I got distracted. The post is badly edited as I got timed out when I went back to it. An observation I would make is that the non-scientific public is completely unaware of the controversy that is continuing in the primary literature. I would say that the atmospheric physicists are are now aligned by slight majority against the Hansen hypothesis, while the climatologists and meteorologists are by moderate majority aligned with the hypothesis the extent of agreement is no where near as one sided as the media would have us believe.
A big problem is semantics. I don't know what political genius decided to start referring to AGW as climate change, but that completely muddies the water. We have to decide several different issues ; none are as yet resolved in the opinion of at least a sizable minority of the scientific world.
These are some unresolved issues:
a. Is the temperature changing beyond its expected rate of change globally? Not just in the Northern Hemisphere but globally. Surface measurement says yes; satellite remote sensing says no. This discrepancy must be resolved.
b. If positive feedback is needed for CO2 to cause the catastrophic temperature excursions Hansen predicted would have arrived by now, and the feedback is positive, and hasn't just recently become positive, why didn't the Earth long ago become too hot? (If feedback is positive, any little warming by CO2 will cause a disastrous temperature excursion.) Logic, biosphere stability, and observation requires that the feedback response to a rise in CO2 be negative if CO2 significantly affects surface temperature.
c. CO2 is rising everywhere on the planet, and several regions are very demonstrably getting warmer. Why are a few regions getting demonstrably cooler.
d. CO2 concentration on a long-time scale rises with temperature, there is good correlation which is a necessary condition for CO2 to be the cause of the temperature rise. Looked at in some detail we see a slow long-time rise in CO2 consistent with the industrial revolution and increasing use of fossil fuels, and the correlation with the surface temperature data available in the 1980s is good! This is a good indication that CO2 rise might be causing temperature rise via the greenhouse effect. But when better, time-resolved temperature and CO2 data became available, the temperature record was resolvable into two components: a long, slow monotonic rise in temperature, and riding on top of this was a cyclical temperature variation with a regular and much shorter period that appears to correspond to oceanic surface temperature. The slow monotonic rise is consistent with deeper, oceanic water temperature. Also found, is the same pattern in CO2 atmospheric concentration. If CO2 concentration is driving temperature increase than CO2 concentration must be either in phase with or lead the the temperature cycle, but in fact the phase relationship is the opposite. This data is strongly supportive of Salby's earlier finding that temperature was in fact driving CO2 concentration; not the other way around. These observations taken together are consistent with the earlier, but poorly resolved, correlation of temperature with CO2 rise, and also consistent with both temperature rise being the driver of rising CO2 concentration in the atmosphere, or alternatively anthropomorphic CO2 being the driver of rising CO2. Although the time resolved temperature and CO2 data is consistent with much of the rise in CO2 concentration being from Anthropomorphic sources, it is inconsistent with anthropomorphic CO2 being the driver of temperature increase. This is a great conundrum that must be resolved.

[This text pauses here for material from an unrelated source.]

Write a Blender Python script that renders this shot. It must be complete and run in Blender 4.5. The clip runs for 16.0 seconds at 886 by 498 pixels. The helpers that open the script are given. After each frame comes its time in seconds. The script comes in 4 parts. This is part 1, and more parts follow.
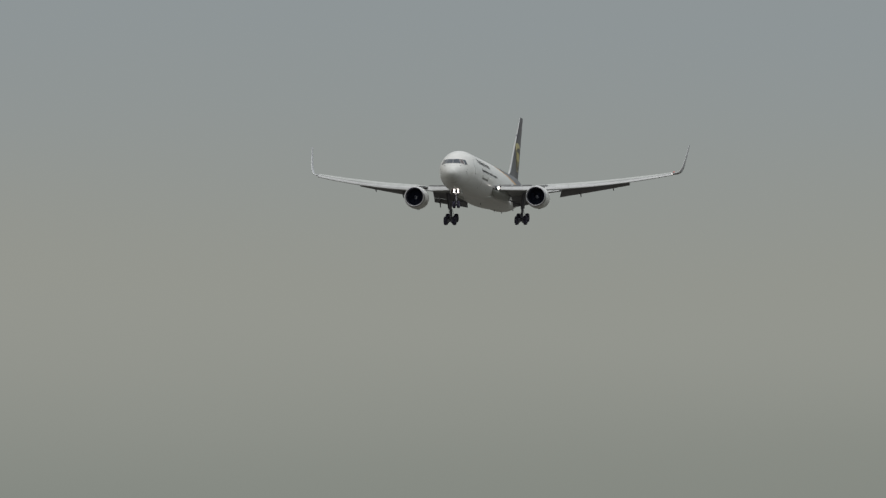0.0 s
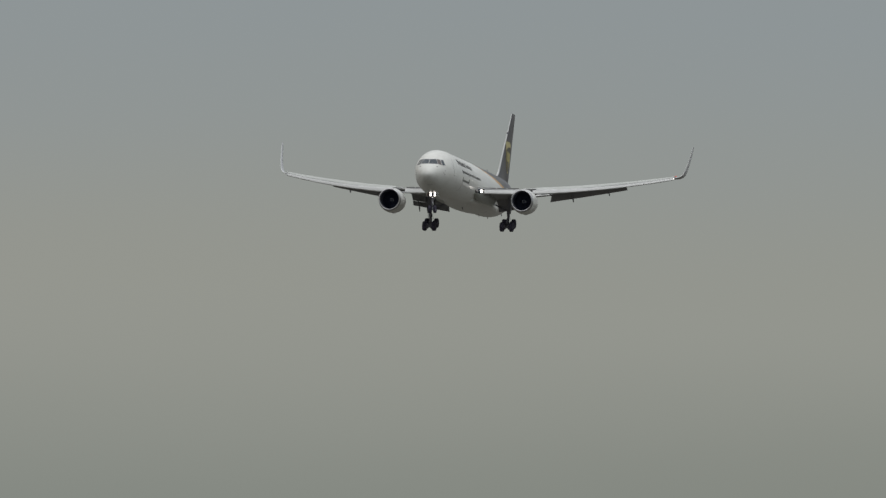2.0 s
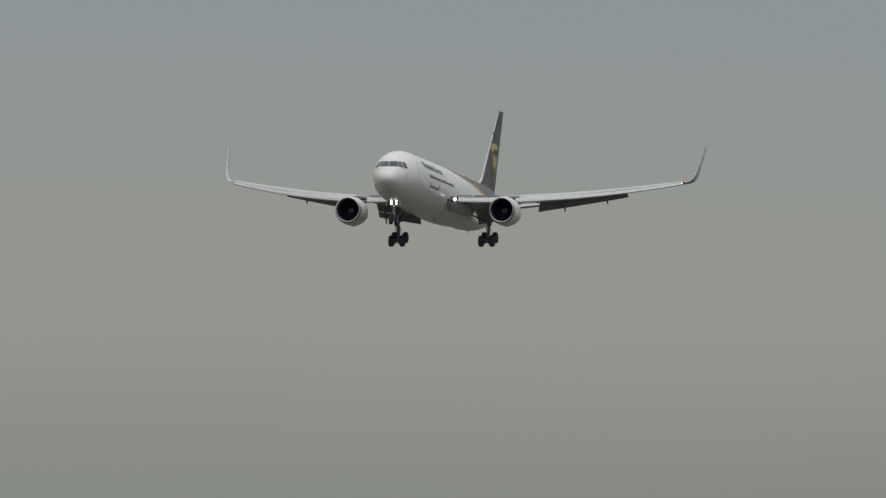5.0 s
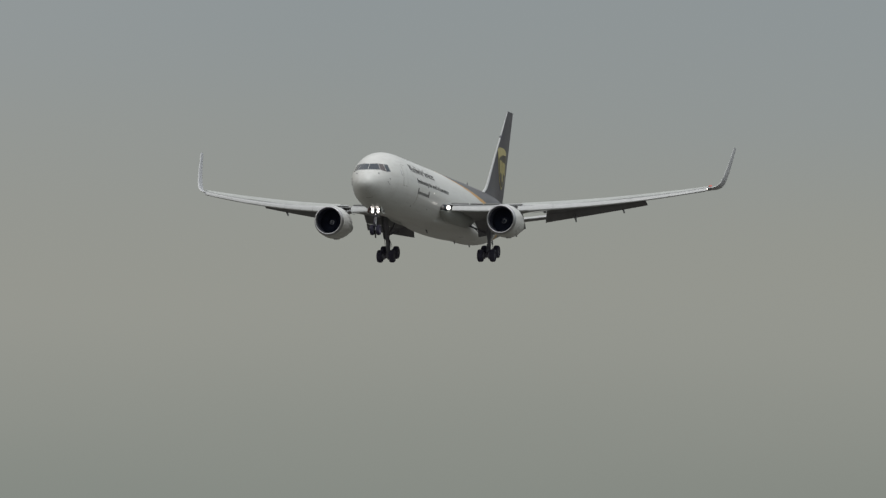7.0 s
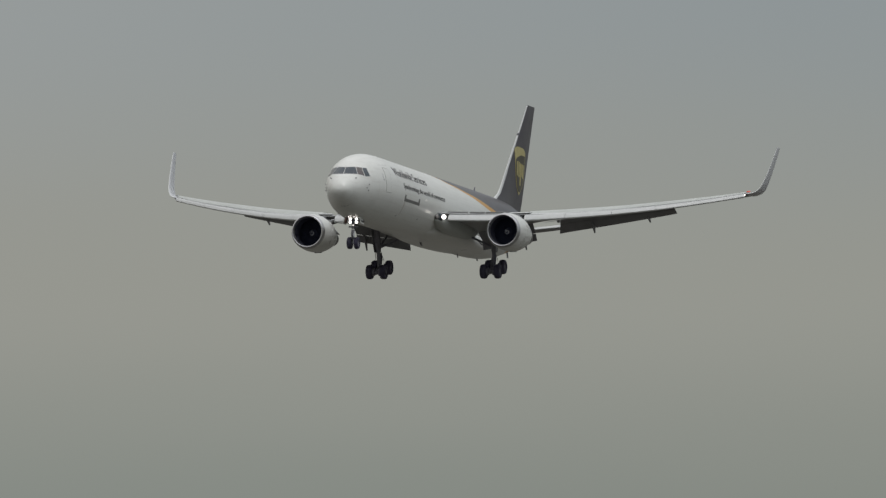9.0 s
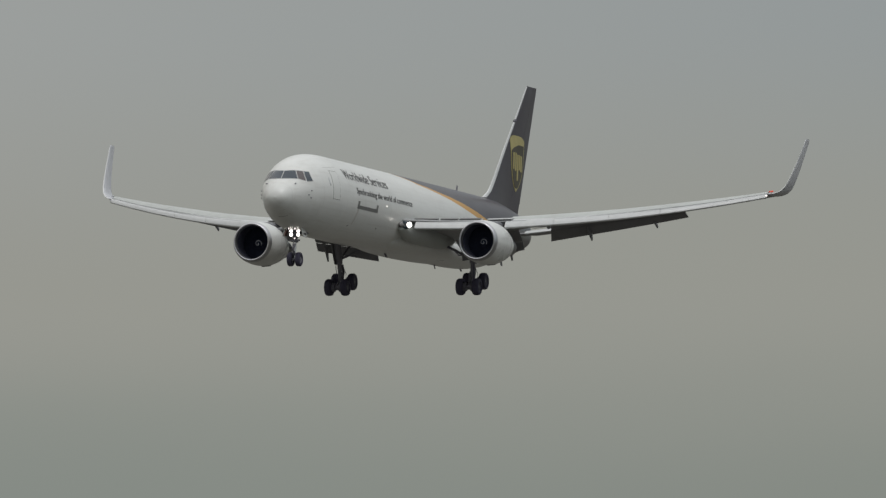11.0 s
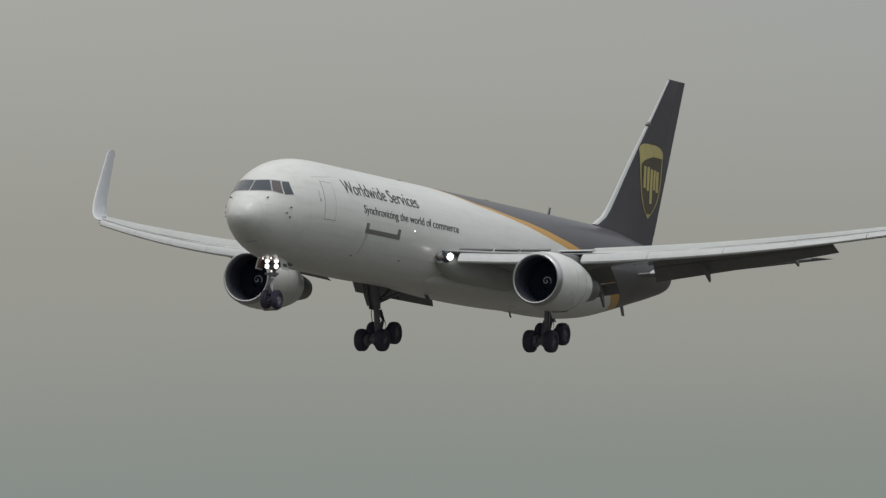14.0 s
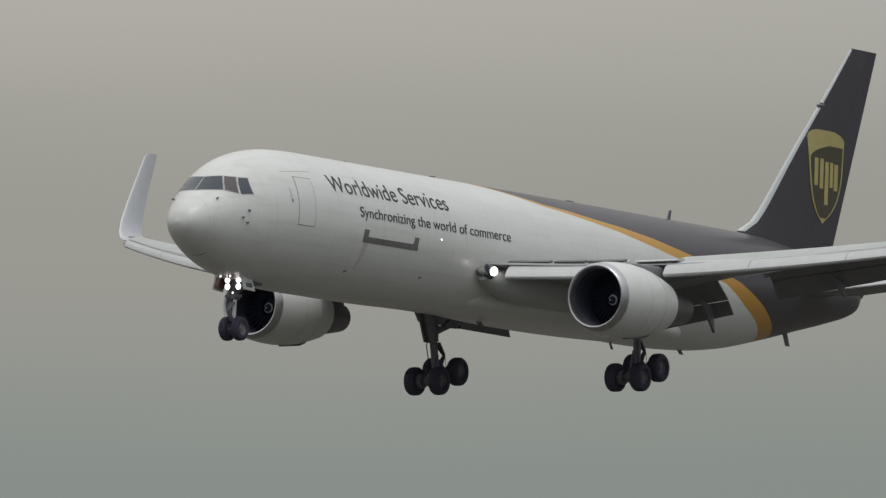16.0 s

The battle continues in the primary literature, a battle of which the public and our politicians seem totally unaware. I blame Hansen's unacceptable, and unprofessional behavior for this. He has stooped so low as to write papers and submit them directly to the media as though they were legitimate scientific papers without bothering to go through the peer review process.
I have no problem with a push toward development of alternative energy sources. I do not view the effort directed at lowering CO2 emissions as being particularly bad or wasteful, as it seems good will come out of it in the end. But I hate to see bad science championed in the media.